PROBLEM DETAILS> Set down the full listing exactly as given. Any pictures are to be left out.

SUPPLIED INFORMATION>
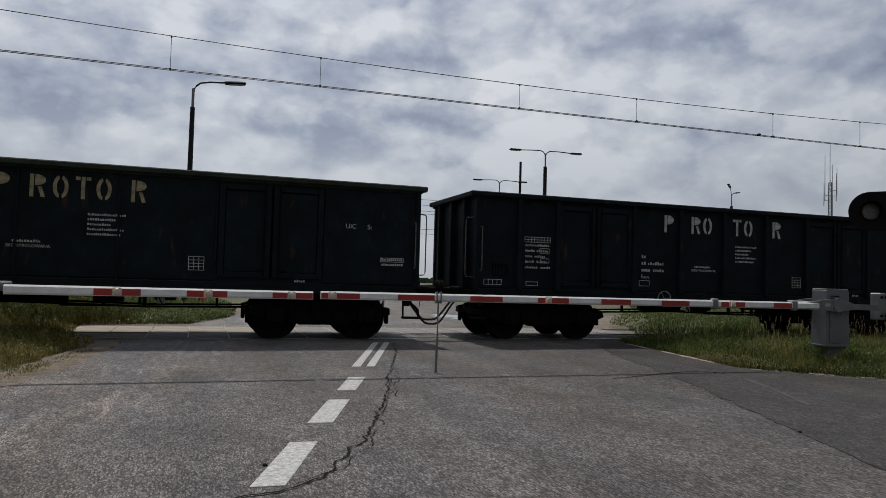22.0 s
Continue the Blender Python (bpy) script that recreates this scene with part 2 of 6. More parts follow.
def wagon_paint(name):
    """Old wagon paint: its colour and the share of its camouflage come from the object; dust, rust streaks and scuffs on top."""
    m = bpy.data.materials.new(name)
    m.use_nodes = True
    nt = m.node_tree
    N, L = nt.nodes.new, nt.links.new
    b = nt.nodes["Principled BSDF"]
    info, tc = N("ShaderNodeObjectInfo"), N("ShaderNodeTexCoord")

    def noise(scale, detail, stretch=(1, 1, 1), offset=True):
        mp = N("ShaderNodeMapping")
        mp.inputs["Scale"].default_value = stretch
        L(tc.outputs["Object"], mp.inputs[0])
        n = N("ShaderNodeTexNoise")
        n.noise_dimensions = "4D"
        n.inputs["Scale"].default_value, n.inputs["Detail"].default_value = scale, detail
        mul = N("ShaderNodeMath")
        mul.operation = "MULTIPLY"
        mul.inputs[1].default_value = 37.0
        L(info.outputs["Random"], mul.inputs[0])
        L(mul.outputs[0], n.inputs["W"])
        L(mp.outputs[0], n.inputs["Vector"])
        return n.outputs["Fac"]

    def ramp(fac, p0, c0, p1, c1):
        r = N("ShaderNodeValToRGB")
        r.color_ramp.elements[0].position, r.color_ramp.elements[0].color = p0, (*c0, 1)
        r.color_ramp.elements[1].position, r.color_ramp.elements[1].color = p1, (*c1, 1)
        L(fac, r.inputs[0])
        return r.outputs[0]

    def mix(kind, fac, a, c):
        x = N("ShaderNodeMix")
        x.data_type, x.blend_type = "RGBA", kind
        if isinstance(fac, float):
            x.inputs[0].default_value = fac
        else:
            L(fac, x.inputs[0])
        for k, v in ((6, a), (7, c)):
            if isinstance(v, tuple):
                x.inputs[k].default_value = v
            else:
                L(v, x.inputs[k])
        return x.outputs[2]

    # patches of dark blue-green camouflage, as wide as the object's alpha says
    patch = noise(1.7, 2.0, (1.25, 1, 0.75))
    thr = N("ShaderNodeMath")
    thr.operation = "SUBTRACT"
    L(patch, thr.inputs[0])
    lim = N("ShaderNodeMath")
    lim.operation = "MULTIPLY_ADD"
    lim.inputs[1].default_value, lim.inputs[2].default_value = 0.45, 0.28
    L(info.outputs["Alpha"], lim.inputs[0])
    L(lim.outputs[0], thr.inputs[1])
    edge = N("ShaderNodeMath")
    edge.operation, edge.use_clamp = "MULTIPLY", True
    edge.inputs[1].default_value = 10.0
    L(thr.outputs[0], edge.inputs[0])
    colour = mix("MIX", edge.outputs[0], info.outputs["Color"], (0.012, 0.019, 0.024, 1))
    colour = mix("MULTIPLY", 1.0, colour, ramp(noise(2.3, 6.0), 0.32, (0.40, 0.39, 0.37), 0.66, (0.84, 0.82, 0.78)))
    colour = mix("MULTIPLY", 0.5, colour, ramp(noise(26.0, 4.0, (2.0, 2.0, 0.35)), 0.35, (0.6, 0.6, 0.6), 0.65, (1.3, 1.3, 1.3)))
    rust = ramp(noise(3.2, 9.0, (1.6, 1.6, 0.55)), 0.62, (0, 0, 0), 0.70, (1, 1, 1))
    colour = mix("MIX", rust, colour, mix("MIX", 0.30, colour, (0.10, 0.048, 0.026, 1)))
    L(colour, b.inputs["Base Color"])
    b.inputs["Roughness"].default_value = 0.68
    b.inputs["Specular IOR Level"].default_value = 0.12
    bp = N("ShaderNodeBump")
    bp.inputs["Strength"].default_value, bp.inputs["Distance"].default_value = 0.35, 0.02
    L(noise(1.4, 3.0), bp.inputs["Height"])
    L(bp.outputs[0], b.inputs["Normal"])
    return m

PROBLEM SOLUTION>
22.0 s
Continue the Blender Python (bpy) script that recreates this scene with part 2 of 6. More parts follow.
def wagon_paint(name):
    """Old wagon paint: its colour and the share of its camouflage come from the object; dust, rust streaks and scuffs on top."""
    m = bpy.data.materials.new(name)
    m.use_nodes = True
    nt = m.node_tree
    N, L = nt.nodes.new, nt.links.new
    b = nt.nodes["Principled BSDF"]
    info, tc = N("ShaderNodeObjectInfo"), N("ShaderNodeTexCoord")

    def noise(scale, detail, stretch=(1, 1, 1), offset=True):
        mp = N("ShaderNodeMapping")
        mp.inputs["Scale"].default_value = stretch
        L(tc.outputs["Object"], mp.inputs[0])
        n = N("ShaderNodeTexNoise")
        n.noise_dimensions = "4D"
        n.inputs["Scale"].default_value, n.inputs["Detail"].default_value = scale, detail
        mul = N("ShaderNodeMath")
        mul.operation = "MULTIPLY"
        mul.inputs[1].default_value = 37.0
        L(info.outputs["Random"], mul.inputs[0])
        L(mul.outputs[0], n.inputs["W"])
        L(mp.outputs[0], n.inputs["Vector"])
        return n.outputs["Fac"]

    def ramp(fac, p0, c0, p1, c1):
        r = N("ShaderNodeValToRGB")
        r.color_ramp.elements[0].position, r.color_ramp.elements[0].color = p0, (*c0, 1)
        r.color_ramp.elements[1].position, r.color_ramp.elements[1].color = p1, (*c1, 1)
        L(fac, r.inputs[0])
        return r.outputs[0]

    def mix(kind, fac, a, c):
        x = N("ShaderNodeMix")
        x.data_type, x.blend_type = "RGBA", kind
        if isinstance(fac, float):
            x.inputs[0].default_value = fac
        else:
            L(fac, x.inputs[0])
        for k, v in ((6, a), (7, c)):
            if isinstance(v, tuple):
                x.inputs[k].default_value = v
            else:
                L(v, x.inputs[k])
        return x.outputs[2]

    # patches of dark blue-green camouflage, as wide as the object's alpha says
    patch = noise(1.7, 2.0, (1.25, 1, 0.75))
    thr = N("ShaderNodeMath")
    thr.operation = "SUBTRACT"
    L(patch, thr.inputs[0])
    lim = N("ShaderNodeMath")
    lim.operation = "MULTIPLY_ADD"
    lim.inputs[1].default_value, lim.inputs[2].default_value = 0.45, 0.28
    L(info.outputs["Alpha"], lim.inputs[0])
    L(lim.outputs[0], thr.inputs[1])
    edge = N("ShaderNodeMath")
    edge.operation, edge.use_clamp = "MULTIPLY", True
    edge.inputs[1].default_value = 10.0
    L(thr.outputs[0], edge.inputs[0])
    colour = mix("MIX", edge.outputs[0], info.outputs["Color"], (0.012, 0.019, 0.024, 1))
    colour = mix("MULTIPLY", 1.0, colour, ramp(noise(2.3, 6.0), 0.32, (0.40, 0.39, 0.37), 0.66, (0.84, 0.82, 0.78)))
    colour = mix("MULTIPLY", 0.5, colour, ramp(noise(26.0, 4.0, (2.0, 2.0, 0.35)), 0.35, (0.6, 0.6, 0.6), 0.65, (1.3, 1.3, 1.3)))
    rust = ramp(noise(3.2, 9.0, (1.6, 1.6, 0.55)), 0.62, (0, 0, 0), 0.70, (1, 1, 1))
    colour = mix("MIX", rust, colour, mix("MIX", 0.30, colour, (0.10, 0.048, 0.026, 1)))
    L(colour, b.inputs["Base Color"])
    b.inputs["Roughness"].default_value = 0.68
    b.inputs["Specular IOR Level"].default_value = 0.12
    bp = N("ShaderNodeBump")
    bp.inputs["Strength"].default_value, bp.inputs["Distance"].default_value = 0.35, 0.02
    L(noise(1.4, 3.0), bp.inputs["Height"])
    L(bp.outputs[0], b.inputs["Normal"])
    return m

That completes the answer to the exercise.